Evangelhos canónicos são os que a Igreja reconheceu como sendo aqueles que transmitem autenticamente a tradição apostólica e estão inspirados por Deus. São quatro e só quatro: Mateus, Marcos, Lucas e João. Assim o propôs expressamente Santo Ireneu de Leão nos finais do séc. II (Adversus Haereses 3.11.8-9) e assim o tem mantido constantemente a Igreja, propondo-o finalmente como dogma de fé ao definir o cânone das Sagradas Escrituras no Concílio de Trento (1545-1563).
A composição destes evangelhos tem as suas raízes no que os apóstolos viram e ouviram estando com Jesus, e nas aparições que tiveram dele depois de ressuscitar de entre os mortos. Logo a seguir os mesmos apóstolos, cumprindo o mandato do Senhor, pregaram a boa notícia (ou evangelho) acerca d’Ele e acerca da salvação que Ele traz a todos os homens, e foram-se formando comunidades de cristãos na Palestina e fora dela (Antioquia, cidades da Ásia Menor, Roma, etc.). Nestas comunidades as tradições foram tomando forma de relatos ou de ensinamentos acerca de Jesus, sempre sob a tutela dos apóstolos que tinham sido testemunhas. Num terceiro momento essas tradições foram postas por escrito integrando-as numa narração em forma de biografia do Senhor. Assim surgiram os evangelhos para uso das comunidades às quais estavam destinados. O primeiro, segundo parece, terá sido Marcos ou talvez uma edição de Mateus, em hebraico ou aramaico, mais breve que a actual. Os outros três imitaram o género literário deste. Neste trabalho, cada evangelista escolheu algumas coisas das muitas que se transmitiam, sintetizou outras e apresentou tudo atendendo à condição dos seus leitores imediatos.
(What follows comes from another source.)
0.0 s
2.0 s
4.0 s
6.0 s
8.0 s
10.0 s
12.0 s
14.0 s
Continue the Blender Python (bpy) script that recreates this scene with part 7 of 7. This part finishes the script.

Que os quatro gozaram da garantia apostólica vê-se no facto de terem sido recebidos e transmitidos como escritos pelos próprios apóstolos ou por discípulos directos dos mesmos: Marcos foi discípulo de São Pedro e Lucas de São Paulo.
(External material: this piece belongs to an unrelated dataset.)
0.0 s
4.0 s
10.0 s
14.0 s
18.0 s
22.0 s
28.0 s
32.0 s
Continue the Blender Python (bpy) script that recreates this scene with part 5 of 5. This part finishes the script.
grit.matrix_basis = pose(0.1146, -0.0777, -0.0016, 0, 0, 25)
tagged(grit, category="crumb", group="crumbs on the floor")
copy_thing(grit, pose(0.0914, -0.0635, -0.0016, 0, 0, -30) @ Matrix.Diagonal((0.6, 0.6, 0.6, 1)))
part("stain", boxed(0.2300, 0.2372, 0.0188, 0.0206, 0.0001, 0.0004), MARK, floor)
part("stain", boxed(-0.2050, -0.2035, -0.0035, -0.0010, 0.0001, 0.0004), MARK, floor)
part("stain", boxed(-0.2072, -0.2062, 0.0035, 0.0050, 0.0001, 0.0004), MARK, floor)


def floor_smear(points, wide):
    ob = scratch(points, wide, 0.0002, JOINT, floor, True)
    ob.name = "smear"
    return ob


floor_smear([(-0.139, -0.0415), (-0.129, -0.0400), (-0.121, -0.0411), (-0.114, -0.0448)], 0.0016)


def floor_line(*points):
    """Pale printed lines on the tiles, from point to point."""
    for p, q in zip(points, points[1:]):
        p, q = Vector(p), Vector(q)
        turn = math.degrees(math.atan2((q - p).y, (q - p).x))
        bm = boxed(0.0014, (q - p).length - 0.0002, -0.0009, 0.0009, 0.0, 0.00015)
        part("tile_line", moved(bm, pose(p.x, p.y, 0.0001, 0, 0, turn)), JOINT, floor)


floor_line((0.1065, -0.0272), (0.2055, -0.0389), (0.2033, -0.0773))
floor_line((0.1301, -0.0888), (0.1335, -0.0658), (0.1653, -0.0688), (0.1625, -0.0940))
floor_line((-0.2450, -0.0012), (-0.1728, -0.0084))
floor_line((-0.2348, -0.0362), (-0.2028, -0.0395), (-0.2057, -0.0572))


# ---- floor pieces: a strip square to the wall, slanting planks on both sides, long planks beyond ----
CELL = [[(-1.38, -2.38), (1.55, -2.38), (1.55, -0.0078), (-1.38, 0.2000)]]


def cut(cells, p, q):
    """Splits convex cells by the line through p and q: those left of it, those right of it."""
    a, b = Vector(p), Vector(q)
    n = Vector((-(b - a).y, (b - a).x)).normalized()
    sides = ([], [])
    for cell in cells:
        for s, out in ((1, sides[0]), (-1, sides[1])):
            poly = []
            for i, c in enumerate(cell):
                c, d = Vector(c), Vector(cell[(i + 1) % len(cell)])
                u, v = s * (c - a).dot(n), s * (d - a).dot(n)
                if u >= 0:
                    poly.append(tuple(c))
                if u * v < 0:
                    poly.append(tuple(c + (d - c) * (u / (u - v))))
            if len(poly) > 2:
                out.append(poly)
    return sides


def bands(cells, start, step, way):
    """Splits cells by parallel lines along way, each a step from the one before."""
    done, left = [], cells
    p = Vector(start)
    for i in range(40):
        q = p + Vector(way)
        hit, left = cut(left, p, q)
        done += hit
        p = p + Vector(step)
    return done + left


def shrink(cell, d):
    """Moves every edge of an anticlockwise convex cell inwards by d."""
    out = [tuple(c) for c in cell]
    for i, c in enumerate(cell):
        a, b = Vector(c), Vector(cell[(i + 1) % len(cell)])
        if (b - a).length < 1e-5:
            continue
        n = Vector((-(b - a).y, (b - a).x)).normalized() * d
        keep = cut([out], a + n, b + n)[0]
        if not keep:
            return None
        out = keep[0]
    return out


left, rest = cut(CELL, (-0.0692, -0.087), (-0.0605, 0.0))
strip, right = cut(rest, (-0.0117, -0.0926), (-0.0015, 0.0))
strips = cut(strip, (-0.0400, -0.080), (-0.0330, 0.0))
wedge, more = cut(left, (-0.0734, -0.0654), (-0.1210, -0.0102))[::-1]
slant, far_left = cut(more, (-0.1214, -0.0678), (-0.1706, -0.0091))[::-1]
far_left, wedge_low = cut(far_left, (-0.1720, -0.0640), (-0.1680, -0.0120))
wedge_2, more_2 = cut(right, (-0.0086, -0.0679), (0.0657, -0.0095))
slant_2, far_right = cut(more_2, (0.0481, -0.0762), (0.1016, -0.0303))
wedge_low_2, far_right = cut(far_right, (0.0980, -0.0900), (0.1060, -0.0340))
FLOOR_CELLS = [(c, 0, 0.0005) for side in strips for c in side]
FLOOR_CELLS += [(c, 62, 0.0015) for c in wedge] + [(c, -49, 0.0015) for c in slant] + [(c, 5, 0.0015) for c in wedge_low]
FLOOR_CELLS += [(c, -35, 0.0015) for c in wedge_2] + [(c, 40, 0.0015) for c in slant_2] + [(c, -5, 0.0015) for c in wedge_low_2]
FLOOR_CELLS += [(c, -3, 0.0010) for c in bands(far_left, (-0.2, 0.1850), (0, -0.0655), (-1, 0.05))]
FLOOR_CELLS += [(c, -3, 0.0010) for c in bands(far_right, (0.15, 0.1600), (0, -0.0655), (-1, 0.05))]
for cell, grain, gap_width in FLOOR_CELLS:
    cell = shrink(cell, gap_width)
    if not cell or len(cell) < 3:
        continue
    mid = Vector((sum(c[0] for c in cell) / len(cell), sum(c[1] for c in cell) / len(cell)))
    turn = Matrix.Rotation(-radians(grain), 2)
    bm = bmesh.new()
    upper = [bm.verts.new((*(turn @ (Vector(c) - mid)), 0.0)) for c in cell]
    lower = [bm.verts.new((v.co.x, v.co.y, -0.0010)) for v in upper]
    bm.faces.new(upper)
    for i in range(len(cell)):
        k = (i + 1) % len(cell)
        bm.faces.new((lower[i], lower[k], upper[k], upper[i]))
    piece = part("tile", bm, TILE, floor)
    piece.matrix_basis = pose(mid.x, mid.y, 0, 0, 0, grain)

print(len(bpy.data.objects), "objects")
Os evangelhos apócrifos são os que a Igreja não aceitou como conservando autêntica tradição apostólica, embora normalmente fossem apresentados sob o nome de algum apóstolo. Começaram a circular muito cedo, pois já são citados na segunda metade do séc. II, mas não gozavam da garantia apostólica como os quatro reconhecidos e, além disso, muitos deles continham doutrinas que não estavam de acordo com o ensino apostólico. “Apócrifo” começou por significar “segredo” por fazer referência a escritos que se dirigiam a um grupo especial de iniciados e serem conservados nesse grupo. Mais tarde passou a significar inautêntico e inclusivamente herético. À medida que passou o tempo o número desses apócrifos cresceu em grande número, quer para dar pormenores da vida de Jesus que não davam os evangelhos canónicos (por exemplo os apócrifos da infância de Jesus), quer para pôr sob o nome de algum apóstolo ensinamentos divergentes das que eram comuns na Igreja (por exemplo o evangelho de Tomé). Orígenes de Alexandria (+ 245) escrevia: “A Igreja tem quatro evangelhos, os hereges, muitíssimos”.
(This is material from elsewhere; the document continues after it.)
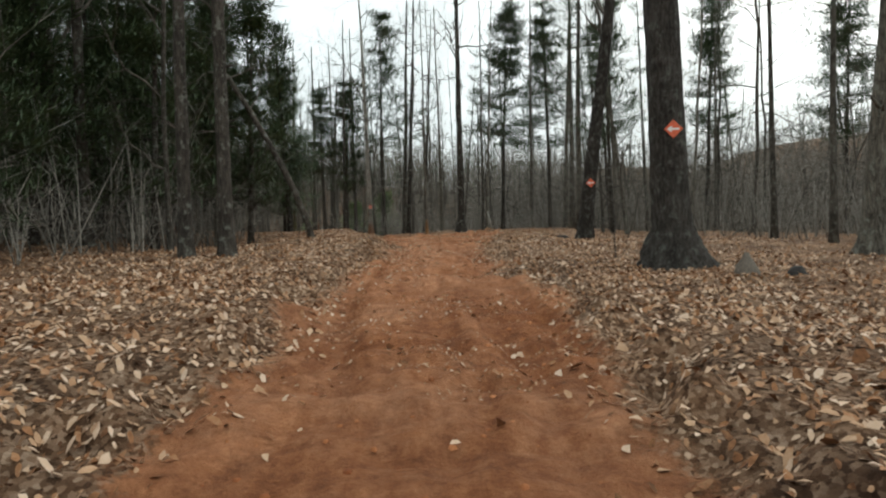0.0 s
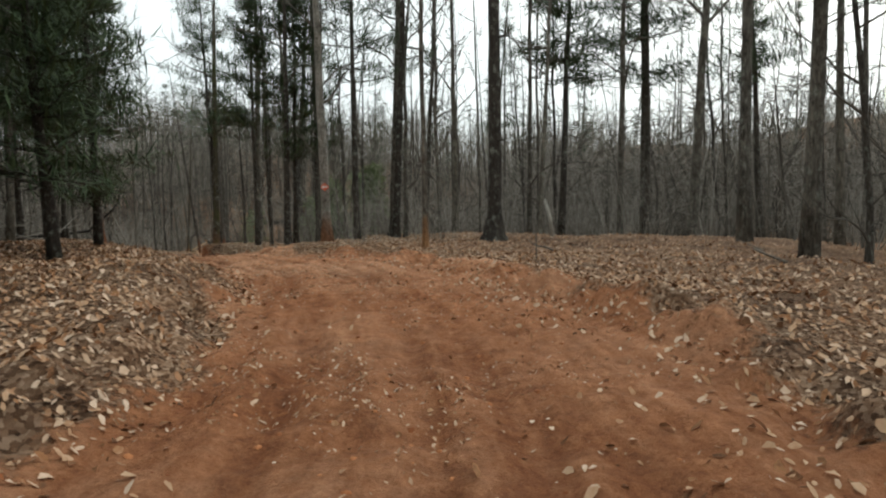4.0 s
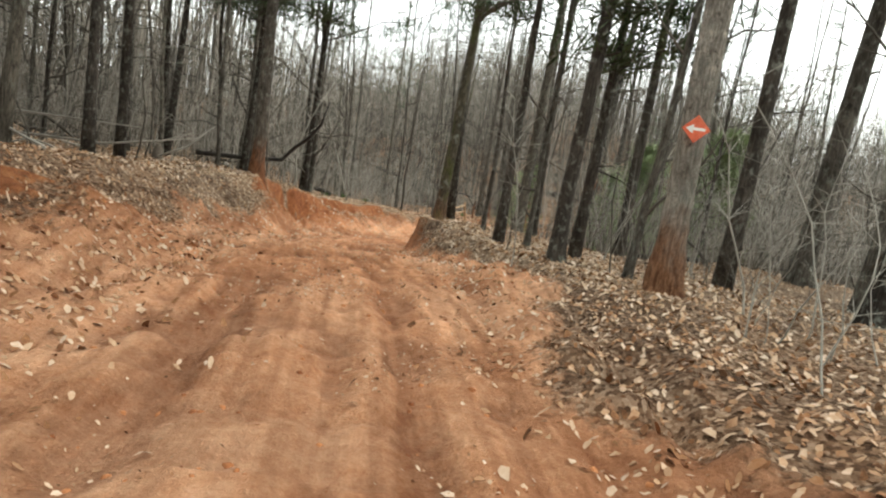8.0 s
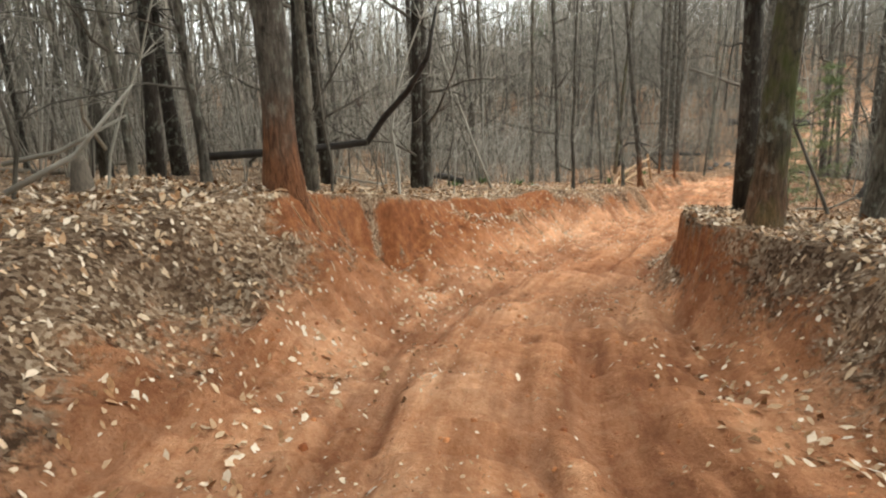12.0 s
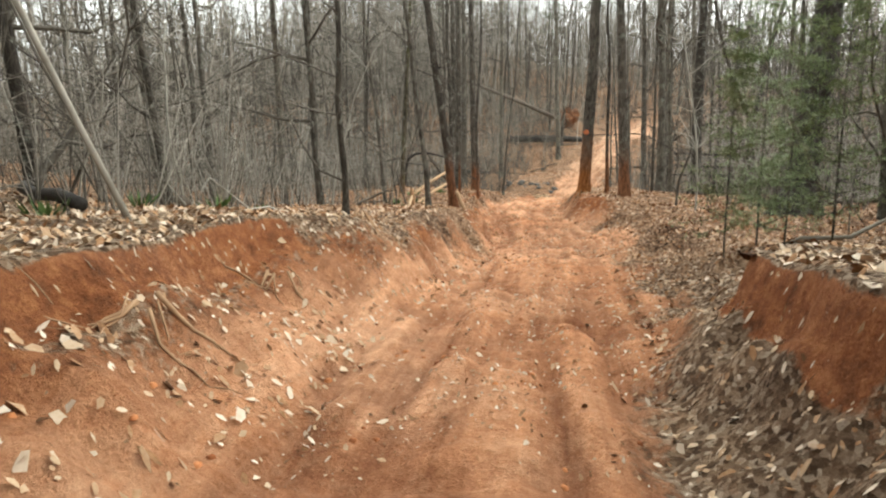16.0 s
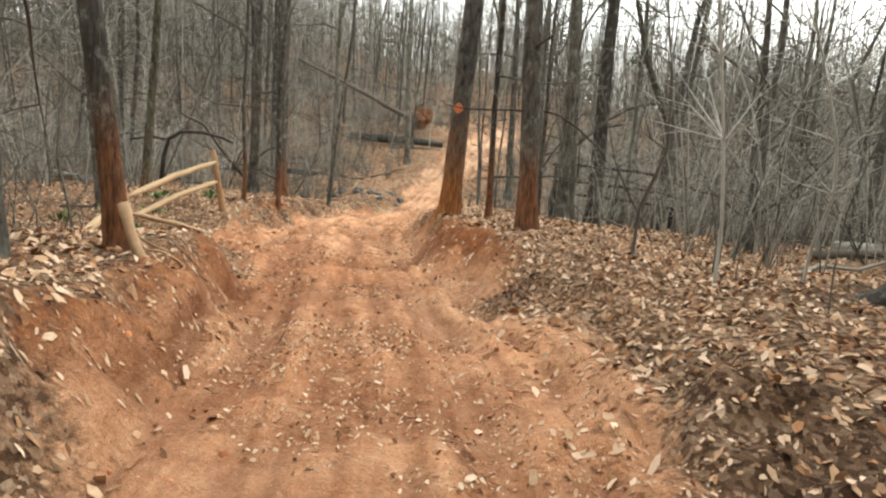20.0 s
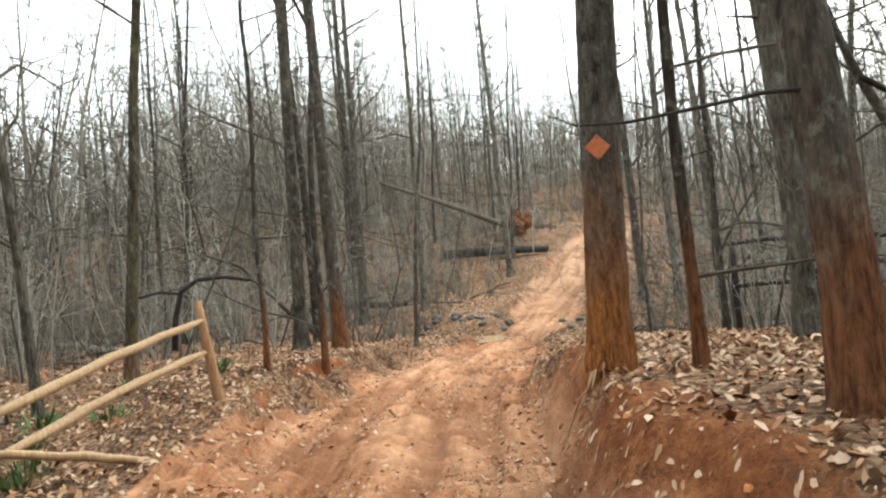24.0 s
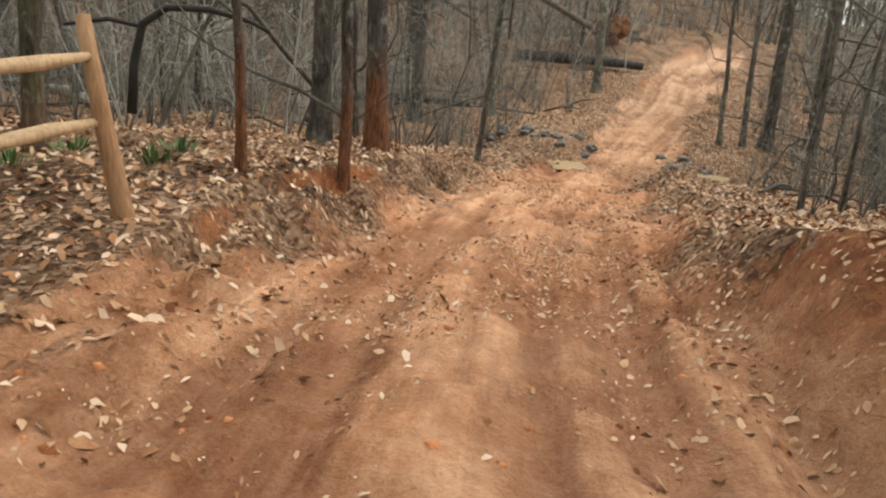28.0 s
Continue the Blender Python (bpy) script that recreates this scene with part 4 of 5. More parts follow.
# ---- the woods round about ----
def clear_of(x, y, wide):
    """Whether a place is clear of the trail and of the trees that stand by it."""
    _, away, _, _ = off_trail([x], [y])
    return away[0] > wide and all((x - t[0]) ** 2 + (y - t[1]) ** 2 > 1.4 for t in KEY_TREES)


def scatter(rng, count, x0, x1, y0, y1, gap, wide, density):
    """Random places with a least gap between them."""
    cells, places, tries = {}, [], 0
    while len(places) < count and tries < count * 30:
        tries += 1
        x, y = rng.uniform(x0, x1), rng.uniform(y0, y1)
        if rng.random() > density(x, y):
            continue
        i, j = int(x // gap), int(y // gap)
        if any((x - a) ** 2 + (y - b) ** 2 < gap * gap for di in (-1, 0, 1) for dj in (-1, 0, 1) for a, b in cells.get((i + di, j + dj), ())):
            continue
        if not clear_of(x, y, wide):
            continue
        cells.setdefault((i, j), []).append((x, y))
        places.append((x, y))
    return places


def join_copies(name, copies, label, category):
    """One object of kind stuff out of many posed copies of meshes."""
    cache, mats, co, loops, starts, index, base, corner = {}, [], [], [], [], [], 0, 0
    for me, m in copies:
        if me not in cache:
            v = np.empty(len(me.vertices) * 3)
            me.vertices.foreach_get("co", v)
            l = np.empty(len(me.loops), np.int32)
            me.loops.foreach_get("vertex_index", l)
            p = np.empty(len(me.polygons), np.int32)
            me.polygons.foreach_get("loop_start", p)
            if me.materials[0] not in mats:
                mats.append(me.materials[0])
            cache[me] = v.reshape(-1, 3), l, p, mats.index(me.materials[0])
        v, l, p, k = cache[me]
        a = np.array(m)
        co.append(v @ a[:3, :3].T + a[:3, 3])
        loops.append(l + base)
        starts.append(p + corner)
        index.append(np.full(len(p), k, np.int32))
        base, corner = base + len(v), corner + len(l)
    co, loops, starts, index = np.concatenate(co), np.concatenate(loops), np.concatenate(starts), np.concatenate(index)
    out = bpy.data.meshes.new(name)
    out.vertices.add(len(co))
    out.vertices.foreach_set("co", co.ravel())
    out.loops.add(len(loops))
    out.loops.foreach_set("vertex_index", loops.astype(np.int32))
    out.polygons.add(len(starts))
    out.polygons.foreach_set("loop_start", starts.astype(np.int32))
    for mat in mats:
        out.materials.append(mat)
    out.polygons.foreach_set("material_index", index)
    out.update(calc_edges=True)
    out.shade_smooth()
    return tagged(new(name, out), label, category, kind="stuff")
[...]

Entre as informações dos Padres da Igreja, os que conservou a piedade cristã, e os testemunhados de um modo ou outro em papiros, o número de “evangelhos apócrifos” conhecidos é pouco superior a cinquenta.
Bibliografia: V. Balaguer (ed.), Comprender los evangelios, Eunsa, Pamplona 2005; A. de Santos, Los evangelios apócrifos, BAC, Madrid 1993 (8ª ed.); F. Varo, ¿Sabes leer la Biblia?, Planeta, Barcelona 2006.